**Work to complete**
Leave out the pictures and repeat the rest of the material exactly.

**Dataset section**
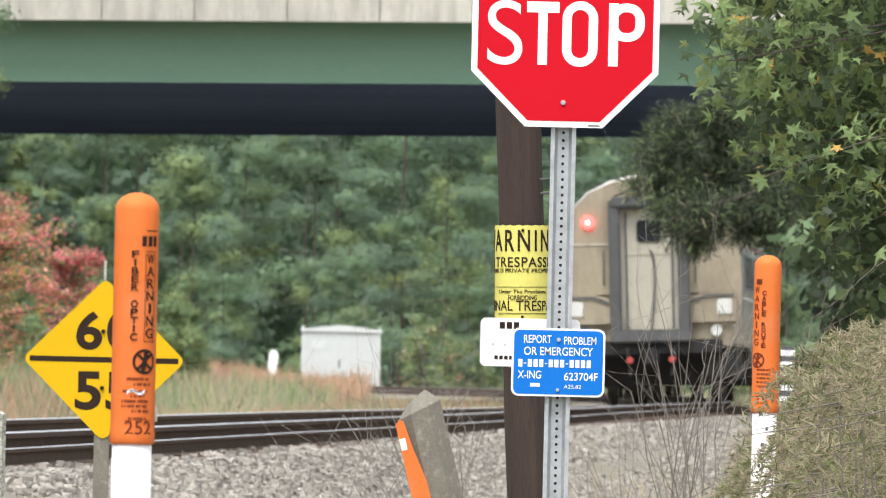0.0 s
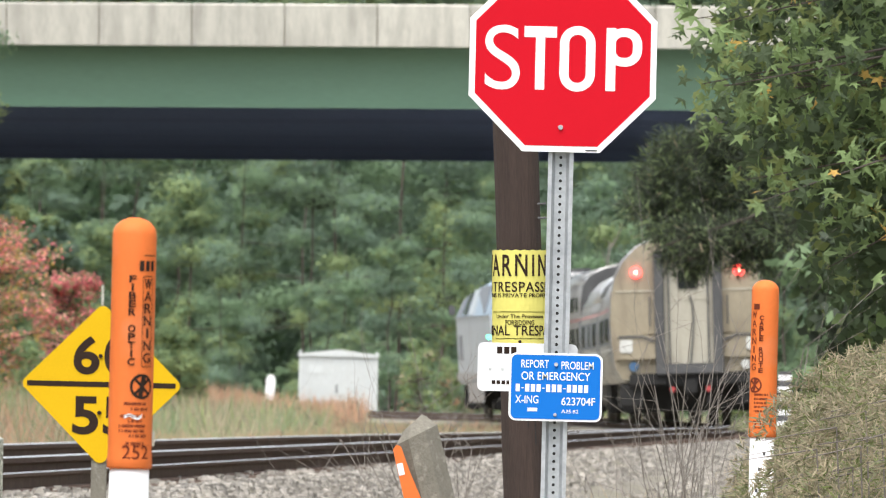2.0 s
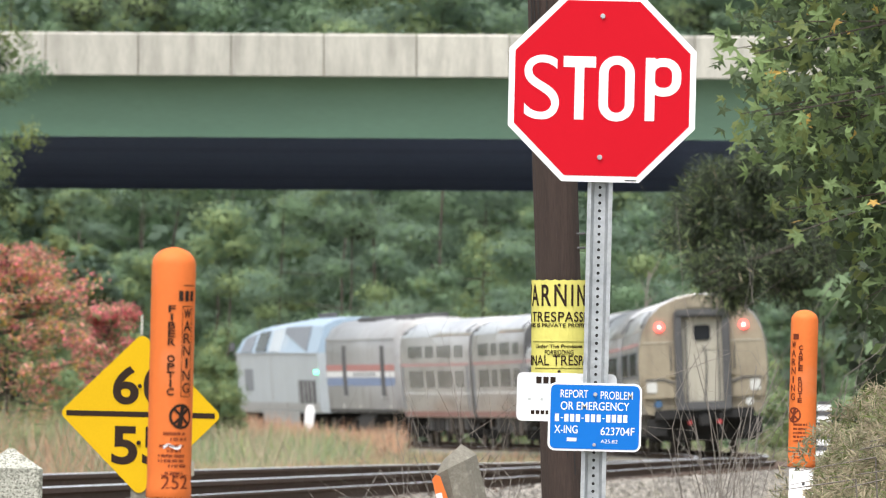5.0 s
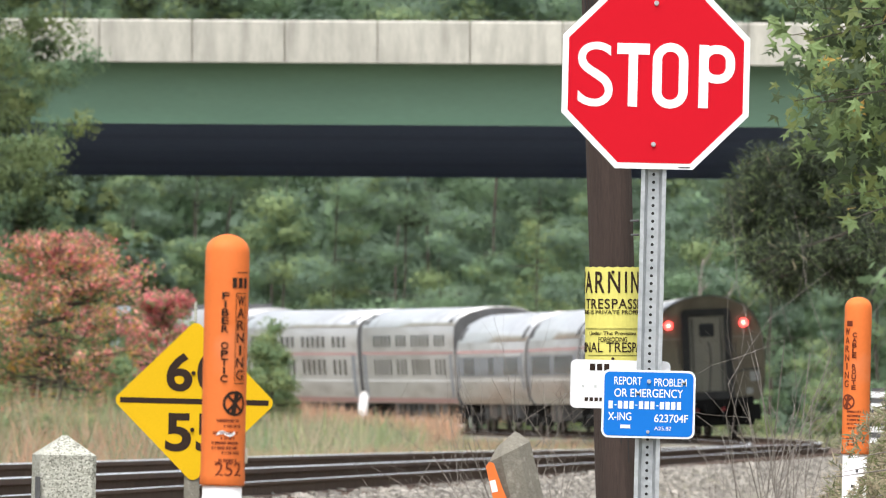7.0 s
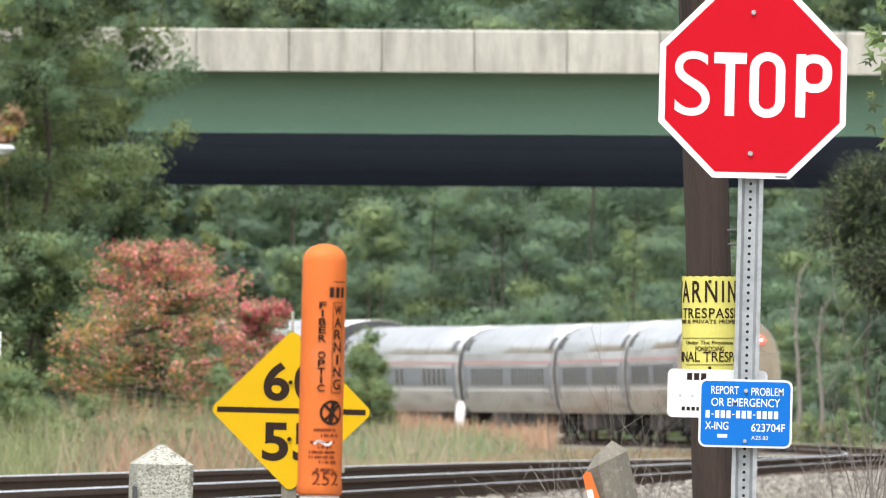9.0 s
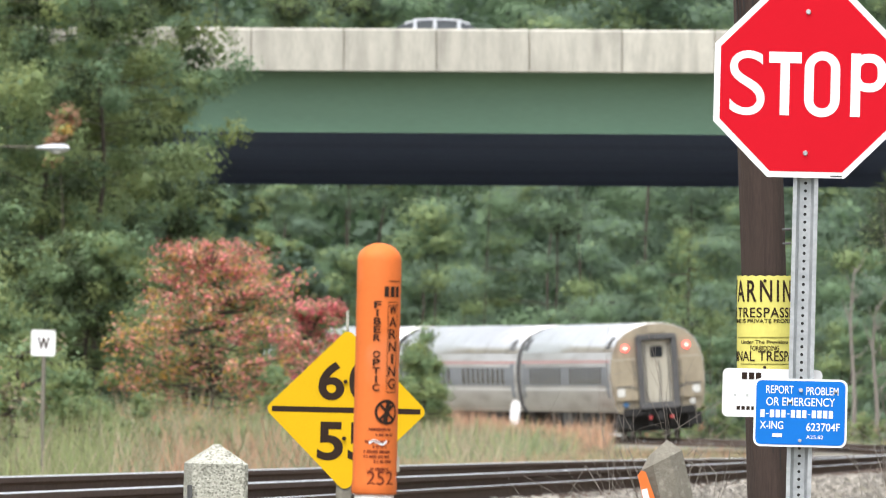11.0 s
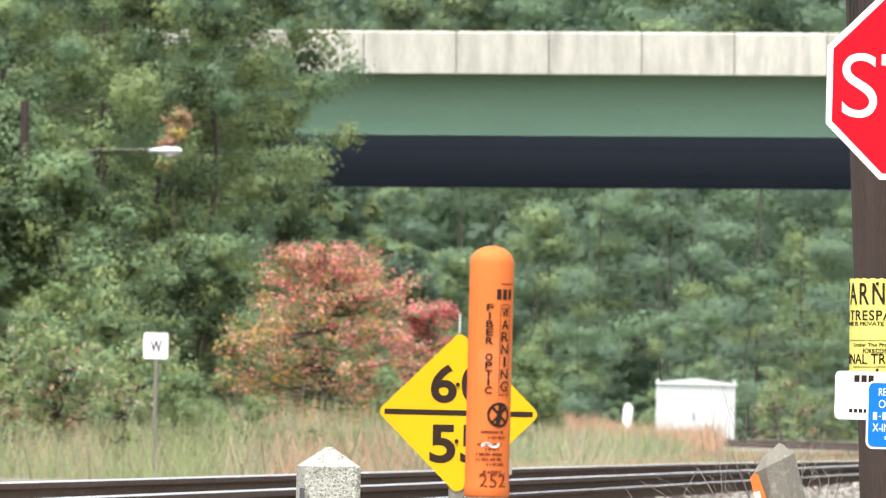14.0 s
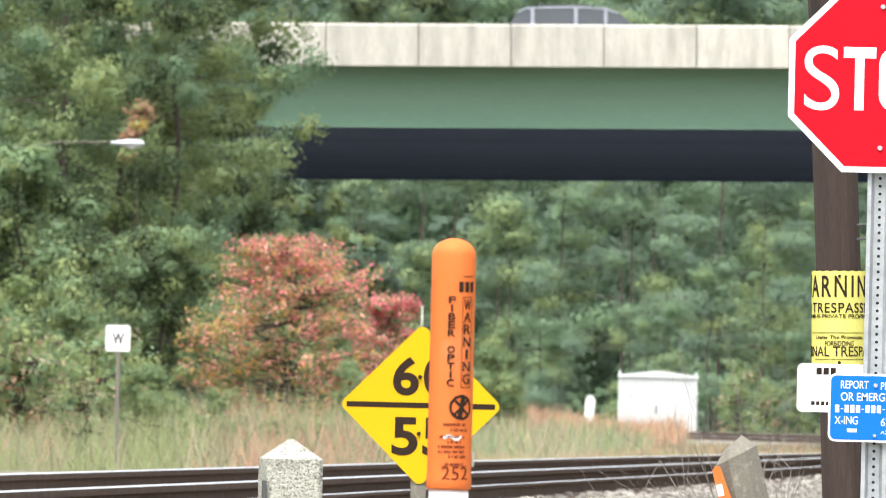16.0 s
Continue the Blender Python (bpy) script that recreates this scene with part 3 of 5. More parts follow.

**Solution to the problem**
0.0 s
2.0 s
5.0 s
7.0 s
9.0 s
11.0 s
14.0 s
16.0 s
Continue the Blender Python (bpy) script that recreates this scene with part 3 of 5. More parts follow.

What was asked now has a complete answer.